Extracted data entries
::::

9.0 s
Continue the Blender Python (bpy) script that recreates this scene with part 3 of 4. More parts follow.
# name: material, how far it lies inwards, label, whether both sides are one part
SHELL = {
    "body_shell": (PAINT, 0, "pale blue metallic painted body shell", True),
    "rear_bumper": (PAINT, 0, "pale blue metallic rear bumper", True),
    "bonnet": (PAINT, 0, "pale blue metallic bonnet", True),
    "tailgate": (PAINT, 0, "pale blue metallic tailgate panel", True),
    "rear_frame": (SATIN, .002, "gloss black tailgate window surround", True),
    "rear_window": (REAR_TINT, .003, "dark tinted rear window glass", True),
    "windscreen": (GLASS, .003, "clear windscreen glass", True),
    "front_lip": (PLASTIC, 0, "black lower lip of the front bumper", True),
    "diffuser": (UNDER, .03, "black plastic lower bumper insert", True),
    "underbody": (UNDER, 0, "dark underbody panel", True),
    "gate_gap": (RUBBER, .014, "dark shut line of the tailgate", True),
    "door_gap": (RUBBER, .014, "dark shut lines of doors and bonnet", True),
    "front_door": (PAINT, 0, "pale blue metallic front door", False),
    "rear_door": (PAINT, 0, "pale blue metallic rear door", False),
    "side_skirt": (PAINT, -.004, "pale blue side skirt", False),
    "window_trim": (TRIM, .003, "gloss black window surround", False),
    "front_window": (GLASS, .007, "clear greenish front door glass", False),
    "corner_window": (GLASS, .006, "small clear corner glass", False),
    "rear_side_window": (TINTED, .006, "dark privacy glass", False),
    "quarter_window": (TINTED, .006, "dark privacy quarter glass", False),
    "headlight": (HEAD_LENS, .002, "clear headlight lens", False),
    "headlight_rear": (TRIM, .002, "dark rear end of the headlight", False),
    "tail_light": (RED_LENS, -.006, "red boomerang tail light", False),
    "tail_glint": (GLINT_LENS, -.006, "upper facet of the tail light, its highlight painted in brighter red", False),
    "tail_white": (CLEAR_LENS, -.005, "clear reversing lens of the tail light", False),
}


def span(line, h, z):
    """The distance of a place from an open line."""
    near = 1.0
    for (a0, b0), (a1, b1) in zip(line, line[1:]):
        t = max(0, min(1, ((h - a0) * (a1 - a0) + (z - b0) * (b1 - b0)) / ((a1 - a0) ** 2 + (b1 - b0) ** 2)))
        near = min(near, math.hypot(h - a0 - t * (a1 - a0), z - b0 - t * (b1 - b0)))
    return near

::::

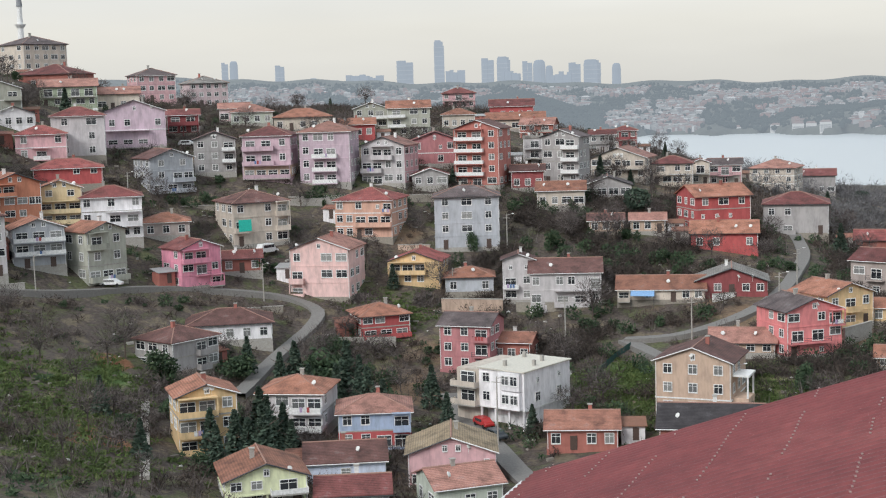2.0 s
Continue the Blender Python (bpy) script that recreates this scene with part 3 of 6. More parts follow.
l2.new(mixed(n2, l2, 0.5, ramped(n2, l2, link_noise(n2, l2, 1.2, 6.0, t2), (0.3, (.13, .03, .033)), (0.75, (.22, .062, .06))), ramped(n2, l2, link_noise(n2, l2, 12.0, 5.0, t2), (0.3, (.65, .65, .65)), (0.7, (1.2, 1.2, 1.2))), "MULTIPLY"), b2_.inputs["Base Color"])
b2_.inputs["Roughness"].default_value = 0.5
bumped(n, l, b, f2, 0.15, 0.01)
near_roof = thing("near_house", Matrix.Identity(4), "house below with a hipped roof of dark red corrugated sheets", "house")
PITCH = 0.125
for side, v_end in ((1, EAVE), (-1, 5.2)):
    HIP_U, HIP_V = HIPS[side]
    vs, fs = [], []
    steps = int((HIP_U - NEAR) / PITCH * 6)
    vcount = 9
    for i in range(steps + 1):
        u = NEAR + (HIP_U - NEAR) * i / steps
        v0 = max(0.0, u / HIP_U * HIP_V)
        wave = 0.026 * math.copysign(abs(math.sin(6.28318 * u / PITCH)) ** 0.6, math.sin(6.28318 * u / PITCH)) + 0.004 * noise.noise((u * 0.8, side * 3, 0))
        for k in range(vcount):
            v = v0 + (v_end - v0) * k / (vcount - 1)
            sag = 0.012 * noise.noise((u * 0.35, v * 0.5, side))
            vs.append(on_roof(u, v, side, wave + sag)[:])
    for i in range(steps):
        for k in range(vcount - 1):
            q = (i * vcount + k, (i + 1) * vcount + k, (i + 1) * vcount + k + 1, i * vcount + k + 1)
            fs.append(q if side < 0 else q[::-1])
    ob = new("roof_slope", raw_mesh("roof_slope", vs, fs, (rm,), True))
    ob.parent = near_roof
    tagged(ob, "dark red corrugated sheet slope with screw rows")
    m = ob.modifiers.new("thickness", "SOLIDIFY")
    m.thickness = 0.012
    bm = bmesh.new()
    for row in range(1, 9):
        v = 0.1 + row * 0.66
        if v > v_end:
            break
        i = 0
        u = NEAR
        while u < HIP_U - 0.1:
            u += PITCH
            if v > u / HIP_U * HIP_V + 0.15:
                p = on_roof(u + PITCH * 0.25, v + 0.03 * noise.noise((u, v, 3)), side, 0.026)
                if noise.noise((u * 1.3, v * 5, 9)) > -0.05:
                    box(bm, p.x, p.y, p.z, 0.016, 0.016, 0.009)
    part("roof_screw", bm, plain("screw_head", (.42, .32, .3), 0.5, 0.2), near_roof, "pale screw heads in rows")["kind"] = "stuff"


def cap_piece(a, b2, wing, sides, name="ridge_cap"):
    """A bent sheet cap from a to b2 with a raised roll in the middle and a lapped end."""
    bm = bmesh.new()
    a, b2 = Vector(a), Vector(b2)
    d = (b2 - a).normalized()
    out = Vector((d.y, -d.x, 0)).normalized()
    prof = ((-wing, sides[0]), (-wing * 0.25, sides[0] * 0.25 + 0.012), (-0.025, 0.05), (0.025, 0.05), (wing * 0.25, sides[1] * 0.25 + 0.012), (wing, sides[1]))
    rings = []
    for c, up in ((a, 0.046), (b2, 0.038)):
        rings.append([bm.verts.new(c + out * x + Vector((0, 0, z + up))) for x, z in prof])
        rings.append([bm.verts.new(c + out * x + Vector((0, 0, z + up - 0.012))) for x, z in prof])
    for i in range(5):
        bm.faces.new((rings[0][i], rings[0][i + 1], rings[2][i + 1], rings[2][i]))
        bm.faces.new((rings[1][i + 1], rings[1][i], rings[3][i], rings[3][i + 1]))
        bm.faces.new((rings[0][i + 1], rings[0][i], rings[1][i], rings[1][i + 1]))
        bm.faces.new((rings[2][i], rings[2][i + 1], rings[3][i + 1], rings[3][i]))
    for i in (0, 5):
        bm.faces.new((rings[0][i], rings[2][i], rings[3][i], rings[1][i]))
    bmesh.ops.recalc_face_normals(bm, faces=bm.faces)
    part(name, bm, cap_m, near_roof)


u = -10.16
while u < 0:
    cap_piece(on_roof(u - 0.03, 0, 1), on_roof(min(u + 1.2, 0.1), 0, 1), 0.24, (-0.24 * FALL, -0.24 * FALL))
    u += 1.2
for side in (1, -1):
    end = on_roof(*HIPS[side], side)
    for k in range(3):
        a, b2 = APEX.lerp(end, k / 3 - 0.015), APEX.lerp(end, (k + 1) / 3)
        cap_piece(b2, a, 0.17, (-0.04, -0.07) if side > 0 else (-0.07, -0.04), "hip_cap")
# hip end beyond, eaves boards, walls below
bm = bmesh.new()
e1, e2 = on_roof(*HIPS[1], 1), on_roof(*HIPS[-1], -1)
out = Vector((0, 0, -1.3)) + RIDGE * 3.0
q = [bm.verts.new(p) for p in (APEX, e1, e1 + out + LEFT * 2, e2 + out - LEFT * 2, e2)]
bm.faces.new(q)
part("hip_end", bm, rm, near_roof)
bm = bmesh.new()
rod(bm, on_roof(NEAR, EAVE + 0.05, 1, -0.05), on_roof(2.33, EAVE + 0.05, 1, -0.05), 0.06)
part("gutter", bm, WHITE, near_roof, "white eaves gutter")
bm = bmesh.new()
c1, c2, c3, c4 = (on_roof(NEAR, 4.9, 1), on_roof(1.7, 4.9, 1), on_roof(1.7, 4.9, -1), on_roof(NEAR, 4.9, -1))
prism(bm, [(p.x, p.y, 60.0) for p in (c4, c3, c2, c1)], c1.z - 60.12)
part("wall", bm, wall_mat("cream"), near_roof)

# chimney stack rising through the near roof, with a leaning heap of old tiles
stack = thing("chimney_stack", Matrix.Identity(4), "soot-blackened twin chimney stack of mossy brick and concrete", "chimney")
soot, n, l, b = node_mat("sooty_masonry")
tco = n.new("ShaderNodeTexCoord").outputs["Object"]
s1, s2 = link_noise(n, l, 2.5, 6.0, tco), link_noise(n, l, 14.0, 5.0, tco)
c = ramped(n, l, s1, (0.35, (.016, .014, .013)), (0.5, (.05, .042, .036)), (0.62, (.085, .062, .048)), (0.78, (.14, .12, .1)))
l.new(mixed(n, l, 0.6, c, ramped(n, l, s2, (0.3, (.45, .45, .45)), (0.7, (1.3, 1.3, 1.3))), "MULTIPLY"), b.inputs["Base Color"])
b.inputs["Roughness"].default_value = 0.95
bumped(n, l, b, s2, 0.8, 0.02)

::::

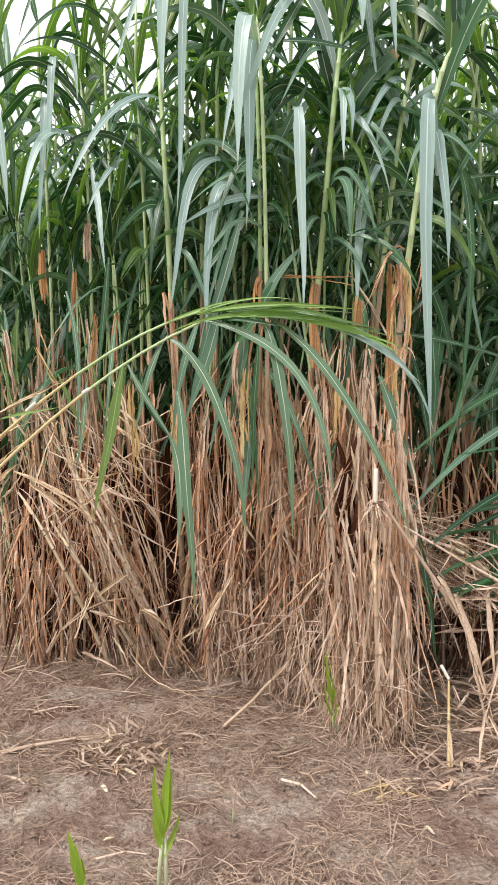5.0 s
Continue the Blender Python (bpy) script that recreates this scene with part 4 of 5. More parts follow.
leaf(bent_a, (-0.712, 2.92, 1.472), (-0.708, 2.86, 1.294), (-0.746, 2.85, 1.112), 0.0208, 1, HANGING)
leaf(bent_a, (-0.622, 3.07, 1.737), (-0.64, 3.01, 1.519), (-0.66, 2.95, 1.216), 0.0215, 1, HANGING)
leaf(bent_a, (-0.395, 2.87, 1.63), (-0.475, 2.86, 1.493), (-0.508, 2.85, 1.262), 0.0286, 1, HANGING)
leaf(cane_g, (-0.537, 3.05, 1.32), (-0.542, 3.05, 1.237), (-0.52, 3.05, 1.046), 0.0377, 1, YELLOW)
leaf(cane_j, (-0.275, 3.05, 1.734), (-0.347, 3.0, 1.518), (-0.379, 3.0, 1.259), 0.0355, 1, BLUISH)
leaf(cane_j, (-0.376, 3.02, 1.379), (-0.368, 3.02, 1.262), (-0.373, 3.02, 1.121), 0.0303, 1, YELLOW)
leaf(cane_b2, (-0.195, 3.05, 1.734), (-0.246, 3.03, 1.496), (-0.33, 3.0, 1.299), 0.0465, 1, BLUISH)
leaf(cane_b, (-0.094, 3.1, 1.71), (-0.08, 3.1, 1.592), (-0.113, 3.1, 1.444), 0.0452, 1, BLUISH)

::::

PROBLEM DETAILS: Exactly as written, return the lines from the line containing "5. More parts follow." through the line containing "0.0452, 1, BLUISH)", both included.

EXERCISE ANSWER:
Continue the Blender Python (bpy) script that recreates this scene with part 4 of 5. More parts follow.
leaf(bent_a, (-0.712, 2.92, 1.472), (-0.708, 2.86, 1.294), (-0.746, 2.85, 1.112), 0.0208, 1, HANGING)
leaf(bent_a, (-0.622, 3.07, 1.737), (-0.64, 3.01, 1.519), (-0.66, 2.95, 1.216), 0.0215, 1, HANGING)
leaf(bent_a, (-0.395, 2.87, 1.63), (-0.475, 2.86, 1.493), (-0.508, 2.85, 1.262), 0.0286, 1, HANGING)
leaf(cane_g, (-0.537, 3.05, 1.32), (-0.542, 3.05, 1.237), (-0.52, 3.05, 1.046), 0.0377, 1, YELLOW)
leaf(cane_j, (-0.275, 3.05, 1.734), (-0.347, 3.0, 1.518), (-0.379, 3.0, 1.259), 0.0355, 1, BLUISH)
leaf(cane_j, (-0.376, 3.02, 1.379), (-0.368, 3.02, 1.262), (-0.373, 3.02, 1.121), 0.0303, 1, YELLOW)
leaf(cane_b2, (-0.195, 3.05, 1.734), (-0.246, 3.03, 1.496), (-0.33, 3.0, 1.299), 0.0465, 1, BLUISH)
leaf(cane_b, (-0.094, 3.1, 1.71), (-0.08, 3.1, 1.592), (-0.113, 3.1, 1.444), 0.0452, 1, BLUISH)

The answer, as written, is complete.